BEGIN Data section
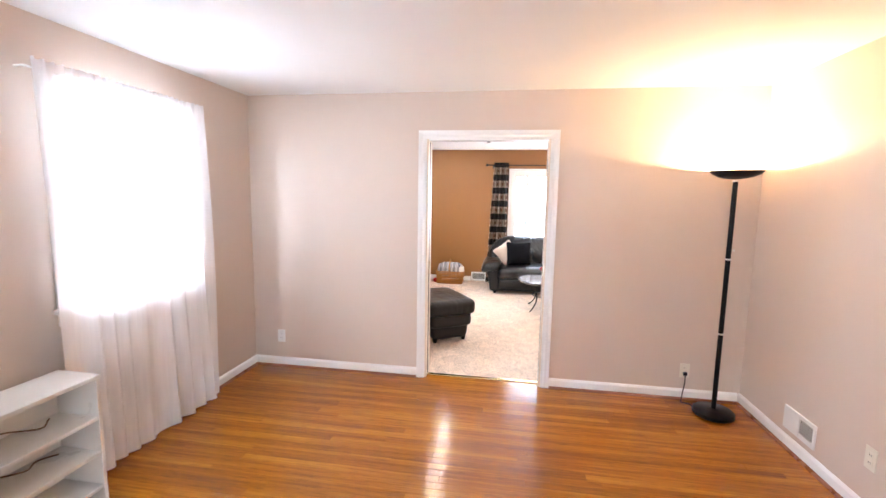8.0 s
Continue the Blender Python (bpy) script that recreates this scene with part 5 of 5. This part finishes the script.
drape("black and tan banded curtain hanging behind the loveseat", 3.435, 3.70, 0.0, 0.10, 2.2)
drape("black and tan banded curtain in the room corner", 1.42, 1.755, 0.13, -0.05, 8.4)
rod = thing("curtain_rod", "slim dark metal curtain rod with square finials", "curtain rod")
bm = bmesh.new()
tube(bm, [(9.865, 1.31, 2.155), (9.865, 3.80, 2.155)], 0.009, 12)
part("pole", bm, IRON, rod, "", True)
for y, s in ((1.31, -1), (3.80, 1)):
    bm = bmesh.new()
    tube(bm, [(9.865, y, 2.155), (9.865, y + s * 0.012, 2.155)], 0.014, 12)
    box(bm, 9.842, 9.888, min(y + s * 0.012, y + s * 0.045), max(y + s * 0.012, y + s * 0.045), 2.132, 2.178, 0.008)
    part("finial", bm, IRON, rod, "square dark finial")
for y in (1.40, 2.54, 3.715):
    bm = bmesh.new()
    tube(bm, [(FX1, y, 2.13), (9.87, y, 2.13), (9.865, y, 2.145)], 0.005, 8)
    box(bm, FX1 - 0.004, FX1, y - 0.012, y + 0.012, 2.10, 2.16)
    part("bracket", bm, IRON, rod)


# ---- family room: raised blinds and recessed lights ----
BLIND = sheer("cellular_blind", (0.66, 0.64, 0.62), 0.025, 0.25)
for hw in (HW1, HW2):
    root = thing("window_blind", "white pleated blind drawn up in the high window", "blind", group="raised blinds")
    for k in range(5):
        z = 2.172 - 0.0165 * (k + 1)
        bm = bmesh.new()
        prism(bm, [(FN + 0.015, z + 0.008), (FN + 0.035, z + 0.0165), (FN + 0.055, z + 0.008), (FN + 0.035, z)], "x", hw[0] + 0.034, hw[1] - 0.034)
        part("pleat", bm, BLIND, root)
    part("bottom_rail", boxbm(hw[0] + 0.034, hw[1] - 0.034, FN + 0.015, FN + 0.055, 2.070, 2.088, 0.003), BLIND, root)

LIT = glow("lamp_face", (1.0, 0.93, 0.82), 5.0)
REFLECTOR = mat("warm_reflector", (0.42, 0.30, 0.18), 0.35, 0.9, var=0.1, bump=0)
for x, y in ((7.02, 4.304), (7.078, 2.64), (8.46, 4.33), (8.495, 2.67)):
    root = thing("recessed_light", "lit recessed ceiling light with a white trim ring", "ceiling light", (x, y, H2), group="recessed ceiling lights")
    bm = bmesh.new()
    lathe(bm, [(0.066, 0.0), (0.094, 0.0), (0.096, -0.004), (0.090, -0.008), (0.070, -0.007), (0.066, -0.002)], 36)
    part("trim_ring", bm, WHITEPL, root, "white metal trim ring", True)
    bm = bmesh.new()
    lathe(bm, [(0.042, -0.0015), (0.068, -0.0045), (0.068, -0.0005), (0.042, -0.0005)], 32)
    part("reflector", bm, REFLECTOR, root, "warm metal reflector", True)
    bm = bmesh.new()
    lathe(bm, [(0.0, -0.003), (0.042, -0.002), (0.042, -0.0004), (0.0, -0.0004)], 32)
    part("lamp_face", bm, LIT, root, "glowing lamp face")
    area = bpy.data.lights.new("recessed_light_beam", "AREA")
    area.shape, area.size, area.energy, area.color = "DISK", 0.08, 6, (1.0, 0.84, 0.62)
    ob = new("recessed_light_beam", area)
    ob.matrix_world = look((x, y, H2 - 0.012), (x, y, 0))


# ---- oak floor boards ----
def boards():
    rnd = random.Random(11)
    floor = thing("floor", "narrow orange brown oak strip floor, worn and glossy", "floor", kind="structure")
    w, gap = 0.0571, 0.0005
    near, rest = [], []
    x = WX - 0.005
    while x < 5.52:
        y = 1.40 - rnd.random() * 1.2
        while y < NY:
            ln = rnd.choice((0.9, 1.2, 1.5, 1.8, 2.1, 2.5))
            a, b = max(y, 1.40), min(y + ln, NY + 0.005)
            if b - a > 0.05:
                near.append((x, a, b, rnd.uniform(-0.07, 0.07), rnd.uniform(-0.0002, 0.0002)))
            y += ln
        x += w
    near.sort(key=lambda r: -(0.6 * (r[2] - r[1]) - abs(r[0] - 1.6) * 0.25))
    cache = {}
    for k, (x, a, b, tilt, dz) in enumerate(near):
        ln = round((b - a) - gap, 3)
        if ln not in cache:
            bm = bmesh.new()
            c = 0.0005
            h = w / 2 - gap / 2
            lo = [bm.verts.new(p) for p in ((-h, 0, -0.018), (h, 0, -0.018), (h, ln, -0.018), (-h, ln, -0.018))]
            mi = [bm.verts.new(p) for p in ((-h, 0, -c), (h, 0, -c), (h, ln, -c), (-h, ln, -c))]
            hi = [bm.verts.new(p) for p in ((-h + c, c, 0), (h - c, c, 0), (h - c, ln - c, 0), (-h + c, ln - c, 0))]
            for p, q in ((lo, mi), (mi, hi)):
                for i in range(4):
                    bm.faces.new((p[i], p[(i + 1) % 4], q[(i + 1) % 4], q[i]))
            bm.faces.new(hi)
            me = bpy.data.meshes.new("board")
            bm.to_mesh(me)
            bm.free()
            me.materials.append(OAK)
            cache[ln] = me
        m = pose(x + w / 2, a, dz, 0, tilt, 0)
        if k < 300:
            ob = new("board", cache[ln])
            ob.parent = floor
            ob.matrix_local = m
        else:
            rest.append((cache[ln], m))
    bm = bmesh.new()
    for me, m in rest:
        n0 = len(bm.verts)
        bm.from_mesh(me)
        bm.verts.ensure_lookup_table()
        bmesh.ops.transform(bm, matrix=m, verts=bm.verts[n0:])
    if rest:
        ob = part("board", bm, OAK, floor)
        ob["kind"] = "stuff"
    hall = bmesh.new()
    for k in range(38):
        a = -1.06 + k * w
        box(hall, a, a + w - gap, -2.0, 1.40, -0.018, 0.0, 0.0006)
    setting("floor_hall", hall, OAK, "orange brown oak strip floor in the hall", "floor")


boards()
END Data section
== What you are asked to do ==
Transcribe the material exactly, keeping every word and none of the pictures.

== The result ==
8.0 s
Continue the Blender Python (bpy) script that recreates this scene with part 5 of 5. This part finishes the script.
drape("black and tan banded curtain hanging behind the loveseat", 3.435, 3.70, 0.0, 0.10, 2.2)
drape("black and tan banded curtain in the room corner", 1.42, 1.755, 0.13, -0.05, 8.4)
rod = thing("curtain_rod", "slim dark metal curtain rod with square finials", "curtain rod")
bm = bmesh.new()
tube(bm, [(9.865, 1.31, 2.155), (9.865, 3.80, 2.155)], 0.009, 12)
part("pole", bm, IRON, rod, "", True)
for y, s in ((1.31, -1), (3.80, 1)):
    bm = bmesh.new()
    tube(bm, [(9.865, y, 2.155), (9.865, y + s * 0.012, 2.155)], 0.014, 12)
    box(bm, 9.842, 9.888, min(y + s * 0.012, y + s * 0.045), max(y + s * 0.012, y + s * 0.045), 2.132, 2.178, 0.008)
    part("finial", bm, IRON, rod, "square dark finial")
for y in (1.40, 2.54, 3.715):
    bm = bmesh.new()
    tube(bm, [(FX1, y, 2.13), (9.87, y, 2.13), (9.865, y, 2.145)], 0.005, 8)
    box(bm, FX1 - 0.004, FX1, y - 0.012, y + 0.012, 2.10, 2.16)
    part("bracket", bm, IRON, rod)


# ---- family room: raised blinds and recessed lights ----
BLIND = sheer("cellular_blind", (0.66, 0.64, 0.62), 0.025, 0.25)
for hw in (HW1, HW2):
    root = thing("window_blind", "white pleated blind drawn up in the high window", "blind", group="raised blinds")
    for k in range(5):
        z = 2.172 - 0.0165 * (k + 1)
        bm = bmesh.new()
        prism(bm, [(FN + 0.015, z + 0.008), (FN + 0.035, z + 0.0165), (FN + 0.055, z + 0.008), (FN + 0.035, z)], "x", hw[0] + 0.034, hw[1] - 0.034)
        part("pleat", bm, BLIND, root)
    part("bottom_rail", boxbm(hw[0] + 0.034, hw[1] - 0.034, FN + 0.015, FN + 0.055, 2.070, 2.088, 0.003), BLIND, root)

LIT = glow("lamp_face", (1.0, 0.93, 0.82), 5.0)
REFLECTOR = mat("warm_reflector", (0.42, 0.30, 0.18), 0.35, 0.9, var=0.1, bump=0)
for x, y in ((7.02, 4.304), (7.078, 2.64), (8.46, 4.33), (8.495, 2.67)):
    root = thing("recessed_light", "lit recessed ceiling light with a white trim ring", "ceiling light", (x, y, H2), group="recessed ceiling lights")
    bm = bmesh.new()
    lathe(bm, [(0.066, 0.0), (0.094, 0.0), (0.096, -0.004), (0.090, -0.008), (0.070, -0.007), (0.066, -0.002)], 36)
    part("trim_ring", bm, WHITEPL, root, "white metal trim ring", True)
    bm = bmesh.new()
    lathe(bm, [(0.042, -0.0015), (0.068, -0.0045), (0.068, -0.0005), (0.042, -0.0005)], 32)
    part("reflector", bm, REFLECTOR, root, "warm metal reflector", True)
    bm = bmesh.new()
    lathe(bm, [(0.0, -0.003), (0.042, -0.002), (0.042, -0.0004), (0.0, -0.0004)], 32)
    part("lamp_face", bm, LIT, root, "glowing lamp face")
    area = bpy.data.lights.new("recessed_light_beam", "AREA")
    area.shape, area.size, area.energy, area.color = "DISK", 0.08, 6, (1.0, 0.84, 0.62)
    ob = new("recessed_light_beam", area)
    ob.matrix_world = look((x, y, H2 - 0.012), (x, y, 0))


# ---- oak floor boards ----
def boards():
    rnd = random.Random(11)
    floor = thing("floor", "narrow orange brown oak strip floor, worn and glossy", "floor", kind="structure")
    w, gap = 0.0571, 0.0005
    near, rest = [], []
    x = WX - 0.005
    while x < 5.52:
        y = 1.40 - rnd.random() * 1.2
        while y < NY:
            ln = rnd.choice((0.9, 1.2, 1.5, 1.8, 2.1, 2.5))
            a, b = max(y, 1.40), min(y + ln, NY + 0.005)
            if b - a > 0.05:
                near.append((x, a, b, rnd.uniform(-0.07, 0.07), rnd.uniform(-0.0002, 0.0002)))
            y += ln
        x += w
    near.sort(key=lambda r: -(0.6 * (r[2] - r[1]) - abs(r[0] - 1.6) * 0.25))
    cache = {}
    for k, (x, a, b, tilt, dz) in enumerate(near):
        ln = round((b - a) - gap, 3)
        if ln not in cache:
            bm = bmesh.new()
            c = 0.0005
            h = w / 2 - gap / 2
            lo = [bm.verts.new(p) for p in ((-h, 0, -0.018), (h, 0, -0.018), (h, ln, -0.018), (-h, ln, -0.018))]
            mi = [bm.verts.new(p) for p in ((-h, 0, -c), (h, 0, -c), (h, ln, -c), (-h, ln, -c))]
            hi = [bm.verts.new(p) for p in ((-h + c, c, 0), (h - c, c, 0), (h - c, ln - c, 0), (-h + c, ln - c, 0))]
            for p, q in ((lo, mi), (mi, hi)):
                for i in range(4):
                    bm.faces.new((p[i], p[(i + 1) % 4], q[(i + 1) % 4], q[i]))
            bm.faces.new(hi)
            me = bpy.data.meshes.new("board")
            bm.to_mesh(me)
            bm.free()
            me.materials.append(OAK)
            cache[ln] = me
        m = pose(x + w / 2, a, dz, 0, tilt, 0)
        if k < 300:
            ob = new("board", cache[ln])
            ob.parent = floor
            ob.matrix_local = m
        else:
            rest.append((cache[ln], m))
    bm = bmesh.new()
    for me, m in rest:
        n0 = len(bm.verts)
        bm.from_mesh(me)
        bm.verts.ensure_lookup_table()
        bmesh.ops.transform(bm, matrix=m, verts=bm.verts[n0:])
    if rest:
        ob = part("board", bm, OAK, floor)
        ob["kind"] = "stuff"
    hall = bmesh.new()
    for k in range(38):
        a = -1.06 + k * w
        box(hall, a, a + w - gap, -2.0, 1.40, -0.018, 0.0, 0.0006)
    setting("floor_hall", hall, OAK, "orange brown oak strip floor in the hall", "floor")


boards()